>> Start

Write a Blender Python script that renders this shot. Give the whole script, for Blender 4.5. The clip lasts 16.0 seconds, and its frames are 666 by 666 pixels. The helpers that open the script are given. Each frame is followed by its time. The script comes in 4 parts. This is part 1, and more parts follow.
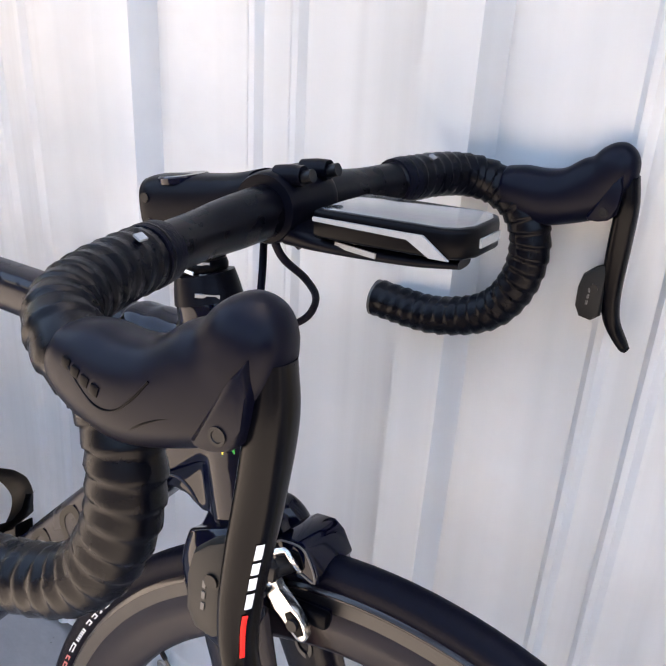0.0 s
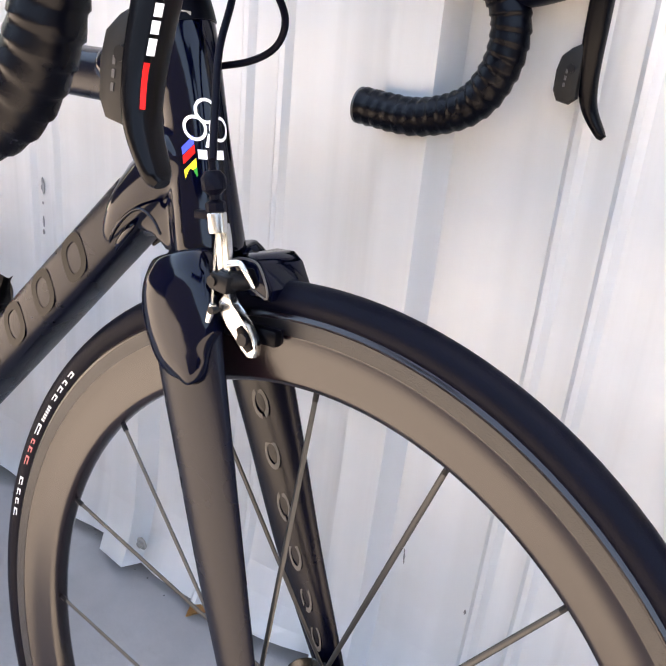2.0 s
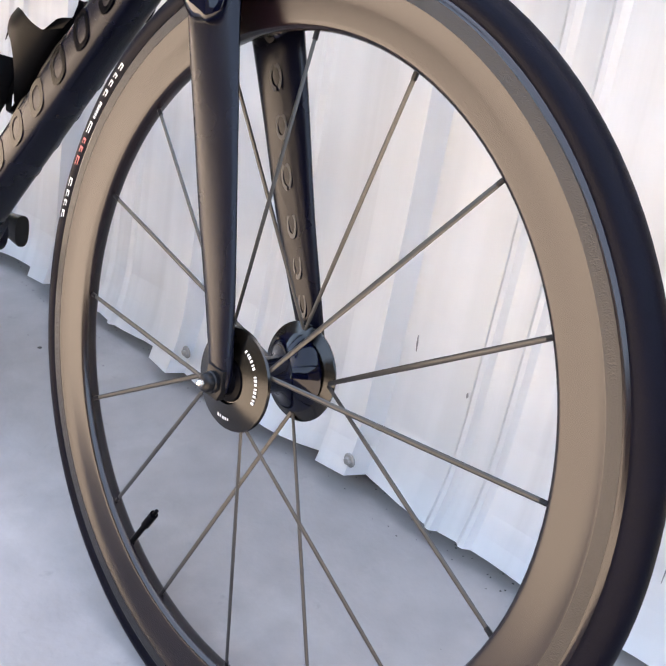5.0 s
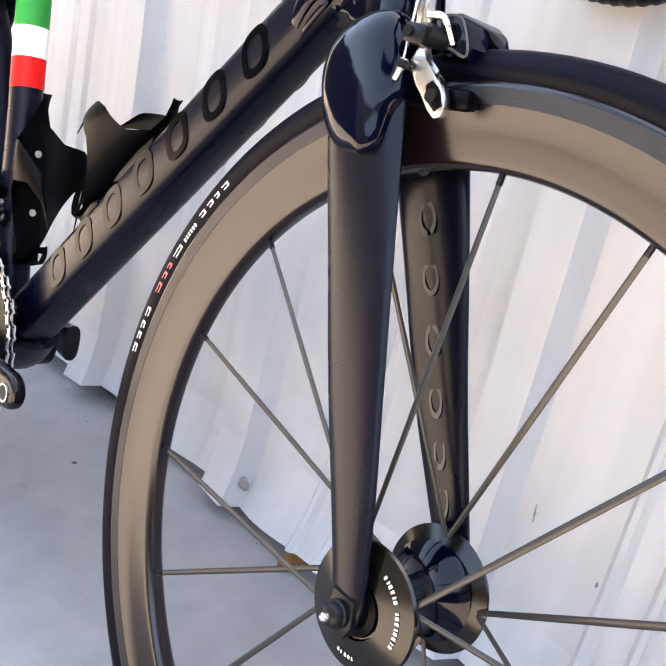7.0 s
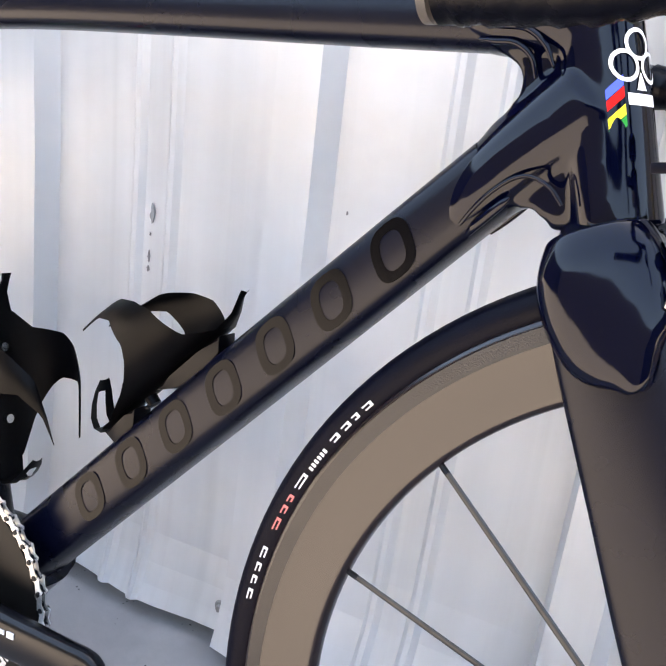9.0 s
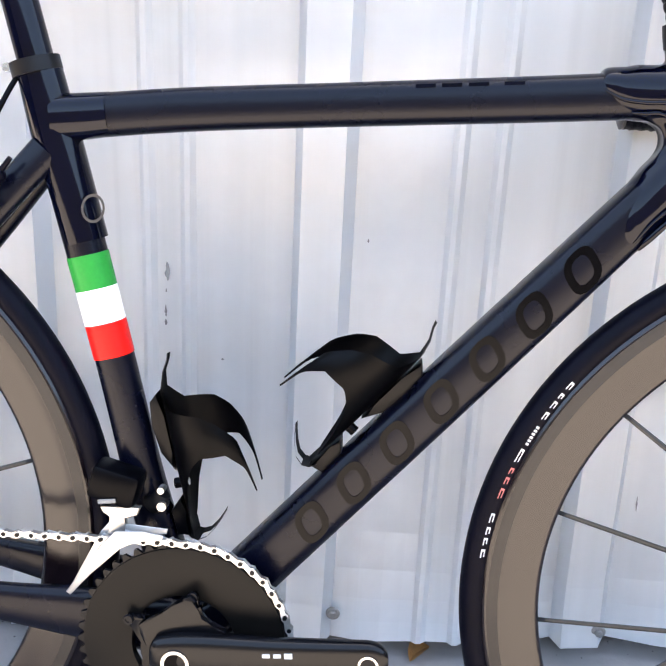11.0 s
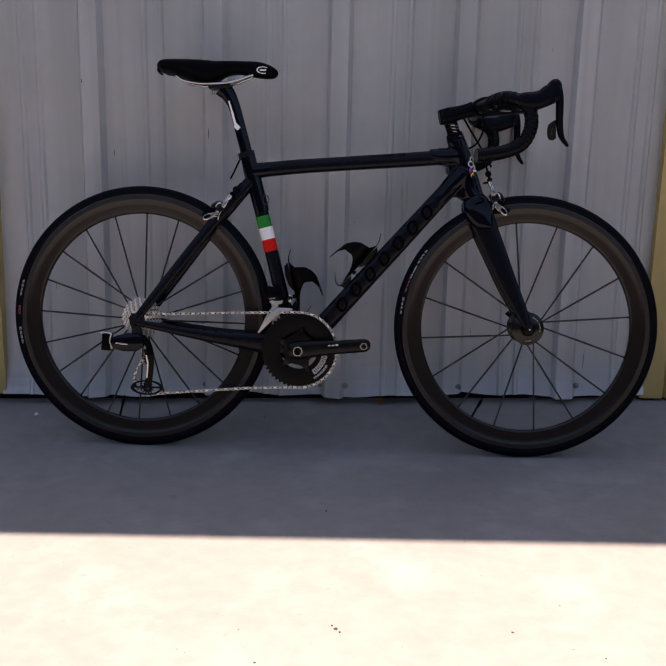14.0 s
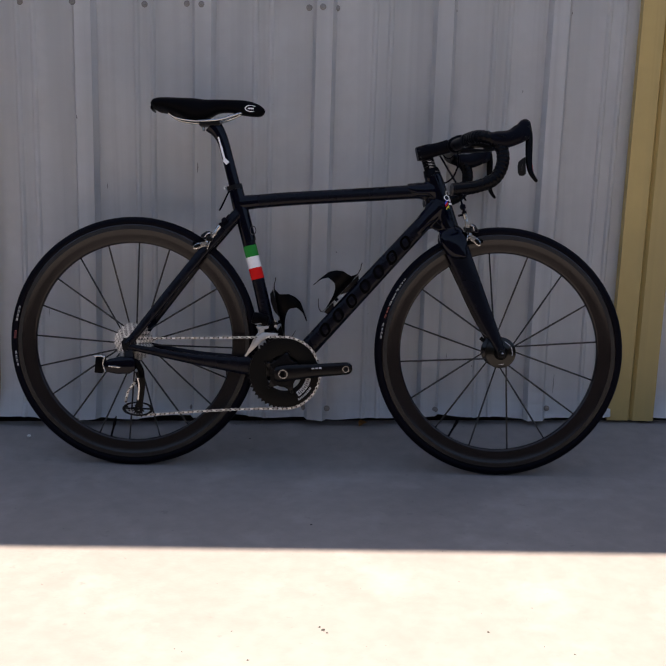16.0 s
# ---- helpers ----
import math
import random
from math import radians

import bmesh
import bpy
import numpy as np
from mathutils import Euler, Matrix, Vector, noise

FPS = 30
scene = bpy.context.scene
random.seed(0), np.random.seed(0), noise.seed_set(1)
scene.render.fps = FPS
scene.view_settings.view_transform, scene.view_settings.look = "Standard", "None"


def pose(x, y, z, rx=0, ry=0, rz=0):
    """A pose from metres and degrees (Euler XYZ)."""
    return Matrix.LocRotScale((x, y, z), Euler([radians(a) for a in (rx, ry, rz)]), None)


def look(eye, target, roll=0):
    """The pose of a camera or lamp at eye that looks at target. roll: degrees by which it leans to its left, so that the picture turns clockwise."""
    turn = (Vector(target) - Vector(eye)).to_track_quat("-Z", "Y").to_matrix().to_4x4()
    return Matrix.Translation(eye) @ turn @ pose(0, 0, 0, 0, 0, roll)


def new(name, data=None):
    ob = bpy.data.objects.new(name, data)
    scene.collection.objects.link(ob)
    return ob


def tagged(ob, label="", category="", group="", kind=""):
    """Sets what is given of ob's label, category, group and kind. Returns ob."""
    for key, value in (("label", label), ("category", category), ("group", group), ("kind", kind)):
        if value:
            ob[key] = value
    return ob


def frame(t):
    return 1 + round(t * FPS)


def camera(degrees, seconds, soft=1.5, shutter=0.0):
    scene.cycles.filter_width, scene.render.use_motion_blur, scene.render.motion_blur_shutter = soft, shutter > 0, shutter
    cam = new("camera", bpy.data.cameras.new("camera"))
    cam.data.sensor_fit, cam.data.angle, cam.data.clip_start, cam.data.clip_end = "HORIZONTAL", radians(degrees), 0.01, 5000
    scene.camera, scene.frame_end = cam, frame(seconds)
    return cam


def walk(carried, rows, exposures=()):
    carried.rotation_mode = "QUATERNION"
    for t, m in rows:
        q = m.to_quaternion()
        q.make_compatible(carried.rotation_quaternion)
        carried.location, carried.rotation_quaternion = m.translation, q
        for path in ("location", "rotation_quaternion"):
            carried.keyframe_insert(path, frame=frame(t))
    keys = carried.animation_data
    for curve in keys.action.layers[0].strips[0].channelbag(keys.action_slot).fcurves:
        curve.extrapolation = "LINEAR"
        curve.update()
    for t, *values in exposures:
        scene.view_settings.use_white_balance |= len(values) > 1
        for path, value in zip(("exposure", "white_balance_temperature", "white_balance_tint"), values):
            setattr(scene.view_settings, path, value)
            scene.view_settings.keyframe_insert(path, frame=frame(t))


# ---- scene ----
cam = camera(38.7, 16.0)
PATH = [
    (0.0, pose(1.2045, -0.2779, 1.0747, 60.627, -2.056, 36.536)),
    (0.5, pose(1.2317, -0.3051, 1.0370, 61.183, -2.422, 37.813)),
    (1.0, pose(1.2426, -0.3160, 1.0161, 62.449, -3.152, 39.348)),
    (1.5, pose(1.2701, -0.3303, 0.9699, 63.076, -3.354, 39.012)),
    (2.0, pose(1.3098, -0.3223, 0.8932, 63.199, -3.929, 39.639)),
    (2.5, pose(1.3748, -0.3182, 0.8409, 63.855, -5.832, 42.945)),
    (3.0, pose(1.4381, -0.3384, 0.7879, 65.197, -6.339, 46.655)),
    (3.5, pose(1.4839, -0.3549, 0.7458, 65.887, -6.646, 47.889)),
    (4.0, pose(1.5166, -0.3717, 0.6950, 66.254, -6.818, 48.872)),
    (4.2, pose(1.5296, -0.3803, 0.6768, 65.630, -6.825, 48.760)),
    (6.3, pose(1.4196, -0.3654, 0.6563, 67.295, -8.172, 49.147)),
    (6.5, pose(1.3861, -0.3588, 0.6619, 67.615, -8.717, 49.233)),
    (7.0, pose(1.3195, -0.3382, 0.6678, 69.203, -10.083, 50.206)),
    (7.5, pose(1.2386, -0.3216, 0.6787, 70.361, -10.293, 48.776)),
    (8.0, pose(1.1508, -0.3464, 0.6956, 69.938, -9.257, 44.143)),
    (8.5, pose(1.0696, -0.3875, 0.7290, 68.996, -8.332, 38.868)),
    (9.0, pose(0.9910, -0.4082, 0.7566, 69.166, -5.399, 31.977)),
    (9.5, pose(0.8721, -0.4228, 0.7709, 68.090, -3.761, 23.642)),
    (10.0, pose(0.7289, -0.4543, 0.7786, 67.760, -3.504, 17.085)),
    (10.2, pose(0.6562, -0.4727, 0.7835, 67.570, -2.879, 12.803)),
    (12.3, pose(0.6016, -1.3547, 0.8829, 73.378, -1.490, 3.945)),
    (12.5, pose(0.6156, -1.4843, 0.8790, 73.755, -1.714, 4.393)),
    (13.0, pose(0.6514, -1.8316, 0.8797, 74.893, -4.271, 5.455)),
    (13.5, pose(0.6539, -2.1308, 0.8749, 75.891, -2.068, 4.266)),
    (14.0, pose(0.6367, -2.3431, 0.8742, 76.369, -0.415, 3.137)),
    (14.5, pose(0.6376, -2.4803, 0.8654, 77.582, -1.429, 3.605)),
    (15.0, pose(0.6161, -2.5141, 0.8826, 77.850, -0.656, 2.504)),
    (15.5, pose(0.6257, -2.5078, 0.8678, 78.622, -0.764, 2.153)),
    (16.0, pose(0.6170, -2.4739, 0.8768, 78.441, -0.821, 1.591)),
]
EXPO = [(0.0, 3.97, 8150, 11), (1.5, 4.13, 8500, 12), (3.0, 4.46, 8850, 12), (4.2, 4.47, 8900, 12), (6.5, 4.50, 8850, 12), (8.0, 4.36, 8650, 11), (8.5, 4.45, 8550, 11), (9.0, 4.34, 8400, 10), (9.5, 4.27, 8250, 9), (10.2, 4.36, 7950, 8), (12.3, 3.42, 8300, 13), (13.0, 2.36, 8150, 15), (13.5, 1.50, 7950, 16), (14.0, 1.46, 7700, 17), (15.0, 1.47, 7600, 16), (16.0, 1.47, 7600, 15)]
walk(cam, PATH, EXPO)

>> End

REQUIRED TASK
Reproduce the data above in full, exactly as it is, with the pictures left out.

FINAL RESULT
Write a Blender Python script that renders this shot. Give the whole script, for Blender 4.5. The clip lasts 16.0 seconds, and its frames are 666 by 666 pixels. The helpers that open the script are given. Each frame is followed by its time. The script comes in 4 parts. This is part 1, and more parts follow.
0.0 s
2.0 s
5.0 s
7.0 s
9.0 s
11.0 s
14.0 s
16.0 s
# ---- helpers ----
import math
import random
from math import radians

import bmesh
import bpy
import numpy as np
from mathutils import Euler, Matrix, Vector, noise

FPS = 30
scene = bpy.context.scene
random.seed(0), np.random.seed(0), noise.seed_set(1)
scene.render.fps = FPS
scene.view_settings.view_transform, scene.view_settings.look = "Standard", "None"


def pose(x, y, z, rx=0, ry=0, rz=0):
    """A pose from metres and degrees (Euler XYZ)."""
    return Matrix.LocRotScale((x, y, z), Euler([radians(a) for a in (rx, ry, rz)]), None)


def look(eye, target, roll=0):
    """The pose of a camera or lamp at eye that looks at target. roll: degrees by which it leans to its left, so that the picture turns clockwise."""
    turn = (Vector(target) - Vector(eye)).to_track_quat("-Z", "Y").to_matrix().to_4x4()
    return Matrix.Translation(eye) @ turn @ pose(0, 0, 0, 0, 0, roll)


def new(name, data=None):
    ob = bpy.data.objects.new(name, data)
    scene.collection.objects.link(ob)
    return ob


def tagged(ob, label="", category="", group="", kind=""):
    """Sets what is given of ob's label, category, group and kind. Returns ob."""
    for key, value in (("label", label), ("category", category), ("group", group), ("kind", kind)):
        if value:
            ob[key] = value
    return ob


def frame(t):
    return 1 + round(t * FPS)


def camera(degrees, seconds, soft=1.5, shutter=0.0):
    scene.cycles.filter_width, scene.render.use_motion_blur, scene.render.motion_blur_shutter = soft, shutter > 0, shutter
    cam = new("camera", bpy.data.cameras.new("camera"))
    cam.data.sensor_fit, cam.data.angle, cam.data.clip_start, cam.data.clip_end = "HORIZONTAL", radians(degrees), 0.01, 5000
    scene.camera, scene.frame_end = cam, frame(seconds)
    return cam


def walk(carried, rows, exposures=()):
    carried.rotation_mode = "QUATERNION"
    for t, m in rows:
        q = m.to_quaternion()
        q.make_compatible(carried.rotation_quaternion)
        carried.location, carried.rotation_quaternion = m.translation, q
        for path in ("location", "rotation_quaternion"):
            carried.keyframe_insert(path, frame=frame(t))
    keys = carried.animation_data
    for curve in keys.action.layers[0].strips[0].channelbag(keys.action_slot).fcurves:
        curve.extrapolation = "LINEAR"
        curve.update()
    for t, *values in exposures:
        scene.view_settings.use_white_balance |= len(values) > 1
        for path, value in zip(("exposure", "white_balance_temperature", "white_balance_tint"), values):
            setattr(scene.view_settings, path, value)
            scene.view_settings.keyframe_insert(path, frame=frame(t))


# ---- scene ----
cam = camera(38.7, 16.0)
PATH = [
    (0.0, pose(1.2045, -0.2779, 1.0747, 60.627, -2.056, 36.536)),
    (0.5, pose(1.2317, -0.3051, 1.0370, 61.183, -2.422, 37.813)),
    (1.0, pose(1.2426, -0.3160, 1.0161, 62.449, -3.152, 39.348)),
    (1.5, pose(1.2701, -0.3303, 0.9699, 63.076, -3.354, 39.012)),
    (2.0, pose(1.3098, -0.3223, 0.8932, 63.199, -3.929, 39.639)),
    (2.5, pose(1.3748, -0.3182, 0.8409, 63.855, -5.832, 42.945)),
    (3.0, pose(1.4381, -0.3384, 0.7879, 65.197, -6.339, 46.655)),
    (3.5, pose(1.4839, -0.3549, 0.7458, 65.887, -6.646, 47.889)),
    (4.0, pose(1.5166, -0.3717, 0.6950, 66.254, -6.818, 48.872)),
    (4.2, pose(1.5296, -0.3803, 0.6768, 65.630, -6.825, 48.760)),
    (6.3, pose(1.4196, -0.3654, 0.6563, 67.295, -8.172, 49.147)),
    (6.5, pose(1.3861, -0.3588, 0.6619, 67.615, -8.717, 49.233)),
    (7.0, pose(1.3195, -0.3382, 0.6678, 69.203, -10.083, 50.206)),
    (7.5, pose(1.2386, -0.3216, 0.6787, 70.361, -10.293, 48.776)),
    (8.0, pose(1.1508, -0.3464, 0.6956, 69.938, -9.257, 44.143)),
    (8.5, pose(1.0696, -0.3875, 0.7290, 68.996, -8.332, 38.868)),
    (9.0, pose(0.9910, -0.4082, 0.7566, 69.166, -5.399, 31.977)),
    (9.5, pose(0.8721, -0.4228, 0.7709, 68.090, -3.761, 23.642)),
    (10.0, pose(0.7289, -0.4543, 0.7786, 67.760, -3.504, 17.085)),
    (10.2, pose(0.6562, -0.4727, 0.7835, 67.570, -2.879, 12.803)),
    (12.3, pose(0.6016, -1.3547, 0.8829, 73.378, -1.490, 3.945)),
    (12.5, pose(0.6156, -1.4843, 0.8790, 73.755, -1.714, 4.393)),
    (13.0, pose(0.6514, -1.8316, 0.8797, 74.893, -4.271, 5.455)),
    (13.5, pose(0.6539, -2.1308, 0.8749, 75.891, -2.068, 4.266)),
    (14.0, pose(0.6367, -2.3431, 0.8742, 76.369, -0.415, 3.137)),
    (14.5, pose(0.6376, -2.4803, 0.8654, 77.582, -1.429, 3.605)),
    (15.0, pose(0.6161, -2.5141, 0.8826, 77.850, -0.656, 2.504)),
    (15.5, pose(0.6257, -2.5078, 0.8678, 78.622, -0.764, 2.153)),
    (16.0, pose(0.6170, -2.4739, 0.8768, 78.441, -0.821, 1.591)),
]
EXPO = [(0.0, 3.97, 8150, 11), (1.5, 4.13, 8500, 12), (3.0, 4.46, 8850, 12), (4.2, 4.47, 8900, 12), (6.5, 4.50, 8850, 12), (8.0, 4.36, 8650, 11), (8.5, 4.45, 8550, 11), (9.0, 4.34, 8400, 10), (9.5, 4.27, 8250, 9), (10.2, 4.36, 7950, 8), (12.3, 3.42, 8300, 13), (13.0, 2.36, 8150, 15), (13.5, 1.50, 7950, 16), (14.0, 1.46, 7700, 17), (15.0, 1.47, 7600, 16), (16.0, 1.47, 7600, 15)]
walk(cam, PATH, EXPO)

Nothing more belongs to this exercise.